Open ramaraochavali opened 2 years ago
@howardjohn fyi
cc @snowp
Thanks for your suggestions. I have some questions. 🤔 For a endpoint, when will you treat it as unready? If there are some intermittent readiness failures, how the Istio distinguish unready and unhealthy? If a endpoint is killed by the liveness and then is restarted, how the Istio distinguish unready and unhealthy?
For a endpoint, when will you treat it as unready?
It is based on readiness probe that user has defined in K8s
If there are some intermittent readiness failures, how the Istio distinguish unready and unhealthy?
It does not distinguish between unready and unhealthy. All unready endpoints are sent as unhealthy (due to lack of separate status, which is this feature request for) to Envoy. Based on passive health checking (outlier detection), Envoy marks them as Unhealthy.
If a endpoint is killed by the liveness and then is restarted, how the Istio distinguish unready and unhealthy?
Same as above
This issue has been automatically marked as stale because it has not had activity in the last 30 days.
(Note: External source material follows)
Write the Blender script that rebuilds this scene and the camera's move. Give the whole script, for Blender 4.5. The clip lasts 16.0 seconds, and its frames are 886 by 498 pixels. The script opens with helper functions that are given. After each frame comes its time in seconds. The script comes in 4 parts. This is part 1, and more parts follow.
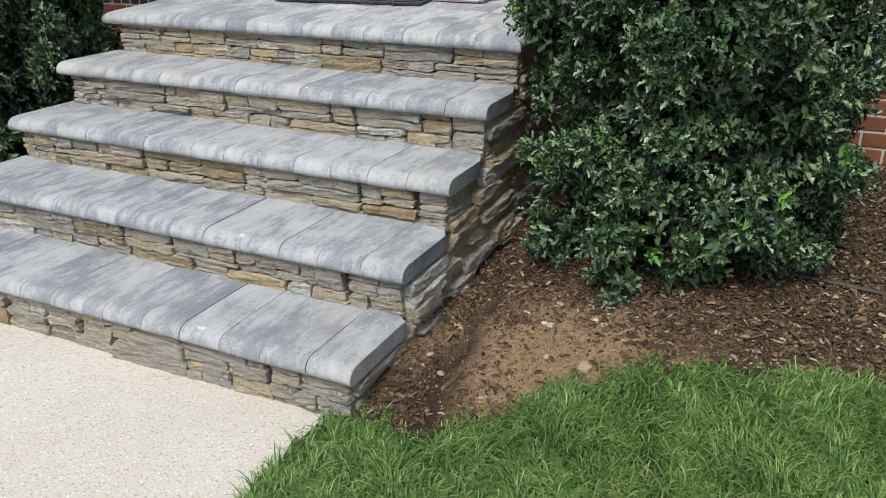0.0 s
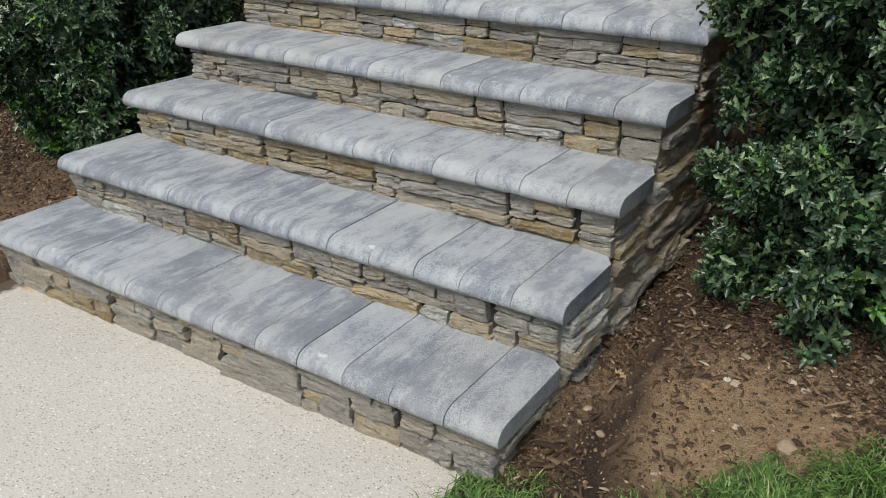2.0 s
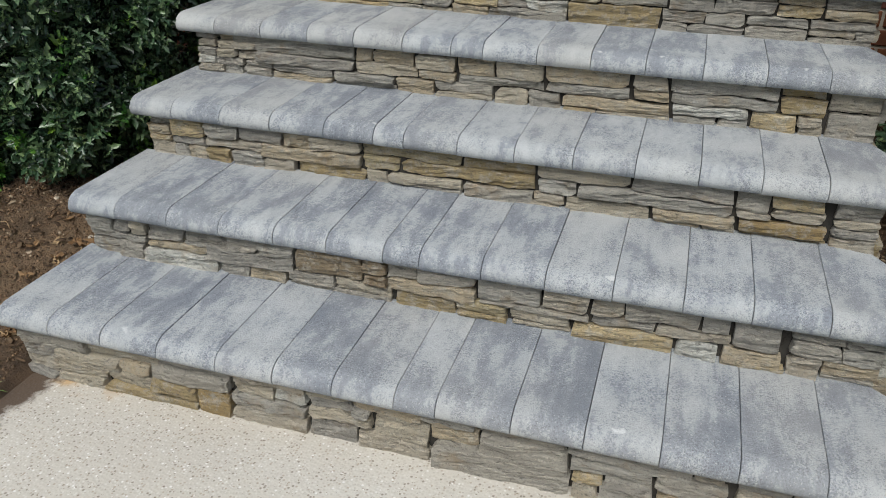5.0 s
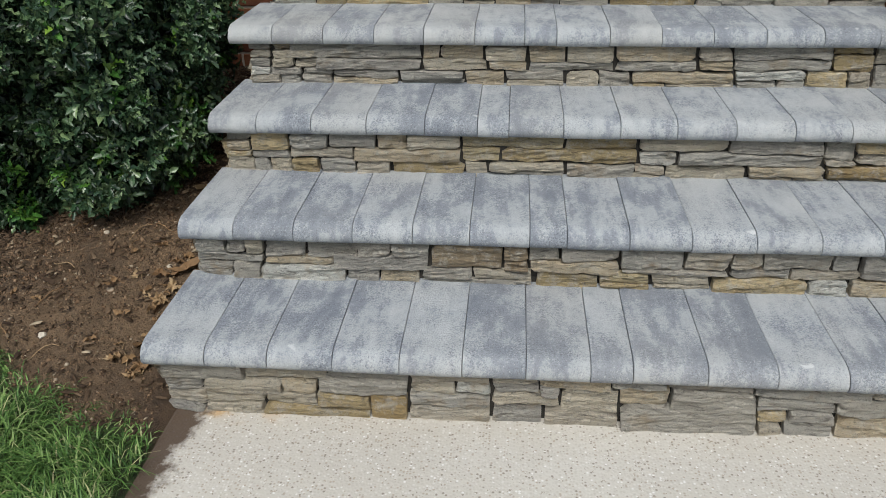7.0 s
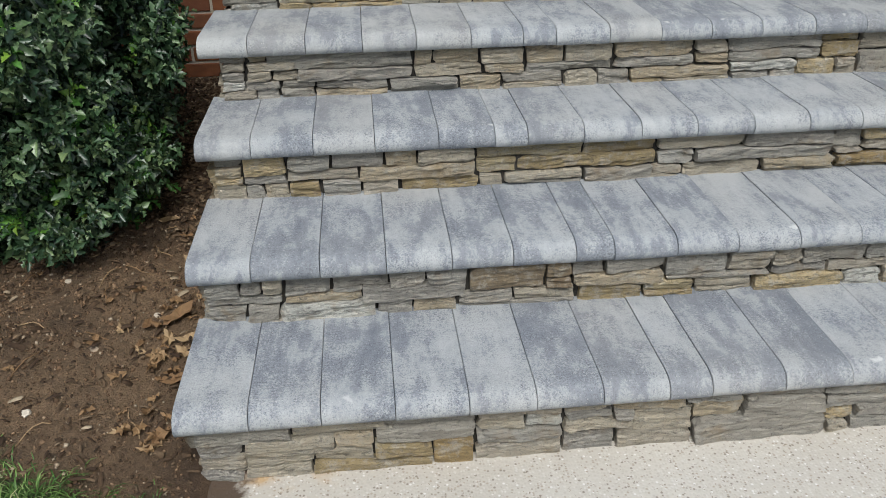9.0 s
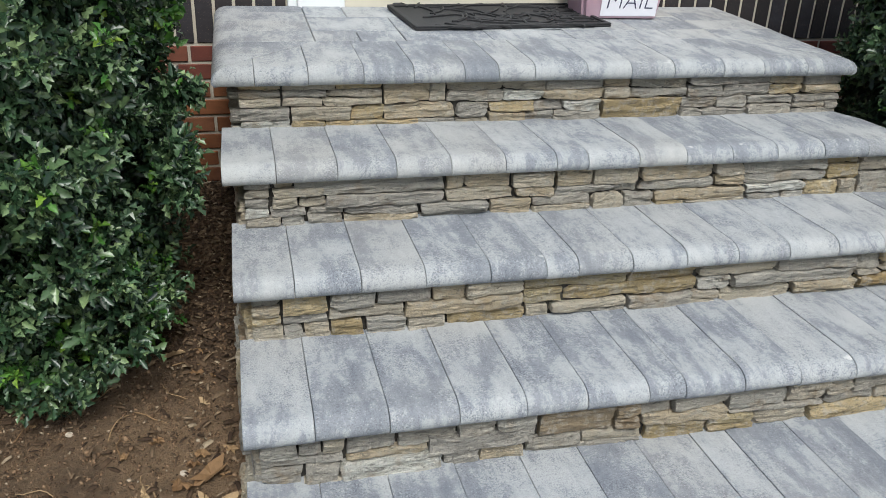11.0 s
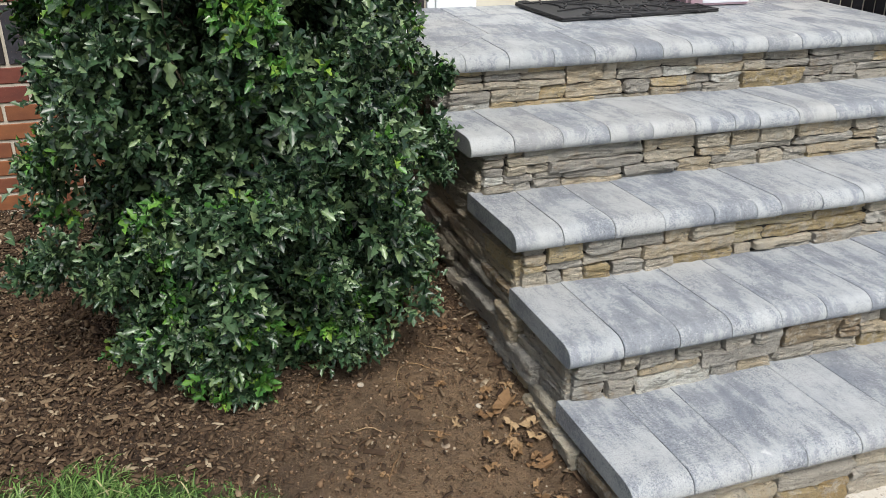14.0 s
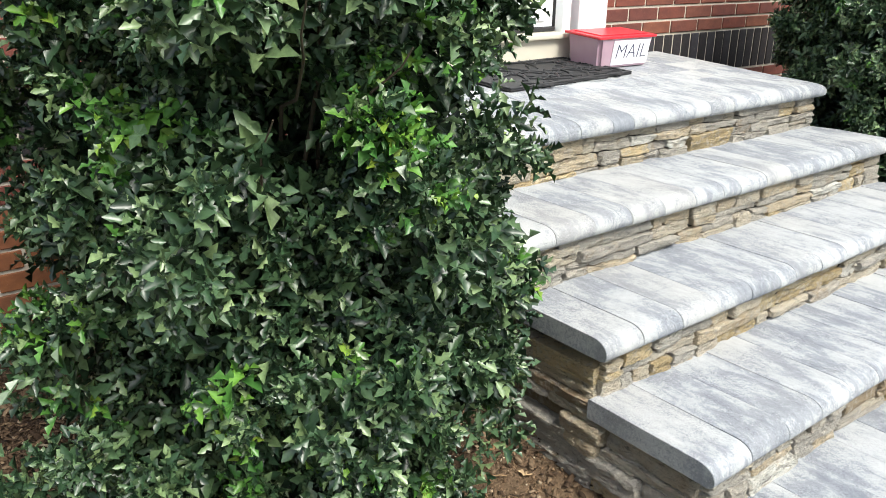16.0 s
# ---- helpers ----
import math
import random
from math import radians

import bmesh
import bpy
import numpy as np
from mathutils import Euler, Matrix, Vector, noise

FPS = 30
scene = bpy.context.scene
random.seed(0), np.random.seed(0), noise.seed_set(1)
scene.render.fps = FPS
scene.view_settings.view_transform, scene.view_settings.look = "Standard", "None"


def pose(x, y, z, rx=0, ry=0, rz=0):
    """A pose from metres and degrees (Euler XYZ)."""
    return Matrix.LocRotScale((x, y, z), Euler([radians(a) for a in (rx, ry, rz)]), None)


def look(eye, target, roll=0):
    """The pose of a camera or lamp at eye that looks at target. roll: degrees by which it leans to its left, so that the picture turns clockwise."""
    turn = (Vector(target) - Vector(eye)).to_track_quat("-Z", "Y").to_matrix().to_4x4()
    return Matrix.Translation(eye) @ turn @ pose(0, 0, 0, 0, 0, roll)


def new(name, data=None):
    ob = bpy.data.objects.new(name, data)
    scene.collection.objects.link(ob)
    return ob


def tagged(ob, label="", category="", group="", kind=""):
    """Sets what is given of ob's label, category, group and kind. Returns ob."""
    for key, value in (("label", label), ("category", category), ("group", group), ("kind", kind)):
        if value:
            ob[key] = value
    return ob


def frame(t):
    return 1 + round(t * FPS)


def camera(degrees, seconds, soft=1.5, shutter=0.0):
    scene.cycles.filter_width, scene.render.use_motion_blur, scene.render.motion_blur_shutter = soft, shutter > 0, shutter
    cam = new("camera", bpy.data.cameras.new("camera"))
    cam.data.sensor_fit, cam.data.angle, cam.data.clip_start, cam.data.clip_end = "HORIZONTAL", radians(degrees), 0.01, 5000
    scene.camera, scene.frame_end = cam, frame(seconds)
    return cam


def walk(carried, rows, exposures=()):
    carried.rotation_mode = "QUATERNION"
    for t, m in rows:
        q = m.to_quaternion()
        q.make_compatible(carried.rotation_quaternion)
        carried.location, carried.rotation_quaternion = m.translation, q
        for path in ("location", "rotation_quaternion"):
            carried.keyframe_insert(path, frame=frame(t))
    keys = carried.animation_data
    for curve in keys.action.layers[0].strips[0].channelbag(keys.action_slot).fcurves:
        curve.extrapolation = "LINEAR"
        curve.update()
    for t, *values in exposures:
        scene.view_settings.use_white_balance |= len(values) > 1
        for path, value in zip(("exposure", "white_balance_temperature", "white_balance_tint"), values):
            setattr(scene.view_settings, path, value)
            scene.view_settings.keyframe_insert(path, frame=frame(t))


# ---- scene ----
cam = camera(57.3, 16.0, 0.5)
PATH = [
    (0, (-0.014, 0.095, 1.285), (-0.819, 1.748, 0.498), -0.5),
    (0.5, (-0.048, 0.069, 1.271), (-0.88, 1.711, 0.492), 0.1),
    (1, (-0.11, 0.124, 1.274), (-1.024, 1.712, 0.474), -0.4),
    (1.5, (-0.238, 0.271, 1.262), (-1.208, 1.822, 0.454), -0.2),
    (2, (-0.358, 0.36, 1.254), (-1.343, 1.883, 0.411), 0.5),
    (2.5, (-0.579, 0.34, 1.246), (-1.554, 1.864, 0.393), 0.6),
    (3, (-0.783, 0.324, 1.244), (-1.712, 1.858, 0.362), 1.0),
    (3.5, (-0.957, 0.412, 1.232), (-1.844, 1.972, 0.351), 0.7),
    (3.7, (-1.021, 0.438, 1.243), (-1.871, 2.01, 0.349), 0.7),
    (5.8, (-1.769, 0.329, 1.18), (-2.079, 2.073, 0.252), 0.5),
    (6, (-1.824, 0.324, 1.18), (-2.104, 2.076, 0.259), 0.1),
    (6.5, (-2.001, 0.233, 1.19), (-2.226, 1.996, 0.274), -0.9),
    (7, (-2.141, 0.183, 1.193), (-2.303, 1.944, 0.26), -0.9),
    (7.5, (-2.236, 0.248, 1.186), (-2.34, 2.008, 0.242), -1.2),
    (8, (-2.325, 0.309, 1.191), (-2.341, 2.071, 0.245), -0.8),
    (8.2, (-2.358, 0.323, 1.194), (-2.329, 2.082, 0.243), -0.8),
    (10.3, (-2.798, 0.47, 1.26), (-2.488, 2.197, 0.298), 0.7),
    (10.5, (-2.819, 0.525, 1.278), (-2.477, 2.262, 0.348), 1.2),
    (11, (-2.898, 0.571, 1.303), (-2.445, 2.342, 0.489), 2.1),
    (11.5, (-3.059, 0.565, 1.32), (-2.51, 2.339, 0.578), 1.2),
    (12, (-3.203, 0.525, 1.32), (-2.557, 2.283, 0.617), 0.3),
    (12.5, (-3.281, 0.433, 1.296), (-2.623, 2.171, 0.556), 0.0),
    (13, (-3.375, 0.319, 1.289), (-2.71, 2.034, 0.504), 0.6),
    (13.5, (-3.551, 0.353, 1.284), (-2.873, 2.051, 0.474), 0.3),
    (14, (-3.713, 0.482, 1.255), (-3.124, 2.23, 0.482), -0.3),
    (14.5, (-3.852, 0.738, 1.301), (-3.423, 2.556, 0.588), -1.1),
    (15, (-3.954, 0.954, 1.308), (-3.619, 2.8, 0.614), 0.2),
    (15.5, (-4.122, 1.102, 1.299), (-3.478, 2.867, 0.612), 2.3),
    (16, (-4.25, 1.135, 1.335), (-3.086, 2.607, 0.642), 0.9),
]
walk(cam, [(t, look(eye, target, roll)) for t, eye, target, roll in PATH], [
    (0.0, 0.29, 6400, 7), (1.5, 0.05, 6400, 7), (3.0, -0.05, 6400, 5), (6.5, -0.08, 6350, 5), (8.2, -0.07, 6300, 6), (10.5, 0.15, 6300, 5), (11.5, 0.25, 6300, 5),
    (13.0, 0.28, 6400, 8), (14.5, 0.50, 6500, 6), (15.0, 0.75, 6550, 5), (15.5, 1.00, 6550, 5), (16.0, 1.0, 6600, 5)])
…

It will be closed in the next 7 days unless it is tagged "help wanted" or "no stalebot" or other activity occurs. Thank you for your contributions.
not stale
Still is needed
@wbpcode Do you think it is reasonable to add this status?
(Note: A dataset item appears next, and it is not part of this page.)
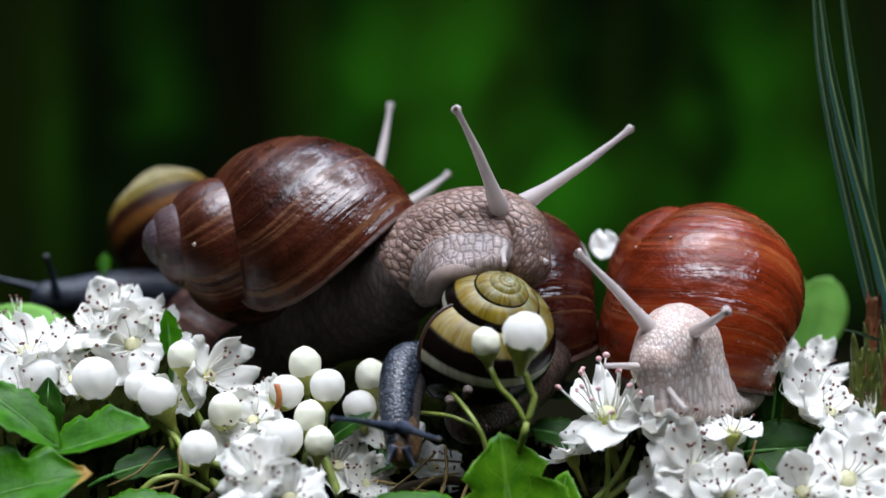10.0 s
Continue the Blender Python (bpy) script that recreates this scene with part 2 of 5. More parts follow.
TAN_BANDS = [(0.0, UMBER), (0.26, UMBER), (0.28, AMBER), (0.36, AMBER), (0.38, UMBER), (0.425, UMBER), (0.44, AMBER), (0.48, AMBER), (0.495, UMBER), (0.535, UMBER), (0.55, STRAW_TAN), (0.60, STRAW_TAN), (0.615, (0.36, 0.30, 0.17)),
             (0.655, (0.36, 0.30, 0.17)), (0.665, (0.035, 0.016, 0.008)), (0.715, (0.035, 0.016, 0.008)), (0.73, STRAW_TAN), (1.0, STRAW_TAN)]
SHELL_YELLOW = shell_banded("banded_yellow_shell", GROVE_BANDS, 1.2, 0.24, 0.1, 0.14)
SHELL_TAN = shell_banded("banded_tan_shell", TAN_BANDS, 0.0, 0.5, 0.0, 0.15)
GRIT = plain("tan_grit", (0.20, 0.13, 0.09), (0.5, 0.38, 0.30), 1500, 0.7)
LIP = plain("shell_lip", (0.03, 0.015, 0.010), (0.10, 0.055, 0.04), 600, 0.3)
LIP_DARK = plain("dark_shell_lip", (0.02, 0.012, 0.008), (0.06, 0.03, 0.02), 600, 0.3)
SKIN_BROWN = skin("brown_grey_skin", (0.095, 0.052, 0.040), (0.315, 0.215, 0.175), (0.225, 0.138, 0.106), 1.0, 0.32, 0.12, 0.34, (0.55, 1, 1), 1.5, -40)
SKIN_HEAD = skin("brown_head_skin", (0.08, 0.047, 0.038), (0.32, 0.23, 0.20), (0.22, 0.14, 0.112), 0.66, 0.3, 0.10, 0.38, (1, 1, 0.5), 1.6, -28, 1.4)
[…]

This issue has been automatically marked as stale because it has not had activity in the last 30 days. It will be closed in the next 7 days unless it is tagged "help wanted" or "no stalebot" or other activity occurs. Thank you for your contributions.
@mattklein123 can you please mark this "help wanted"?
When a controlplane has to send "Unready" k8s endpoints to Envoy, when Envoy runs in to panic mode, Envoy sends traffic to "Unready" endpoints. This breaks the Kubernetes contract that "Unready" endpoints should never receive traffic.
In Istio, we send "Unready" endpoints with "Unhealthy" status. So the panic threshold algorithm can not distinguish between "Unready" vs. "Unhealthy".
Please refer to https://github.com/istio/istio/issues/18367 for why we send "Unready" endpoints. This also needed for warmup duration (slow start mode) so that intermittent readiness failures (after the service is ready for the first time) does not cause spurious warmups.
The feature request is to add additional status for "UNREADY" endpoints, that load balancer can exclude while considering hosts during panic threshold scenarios.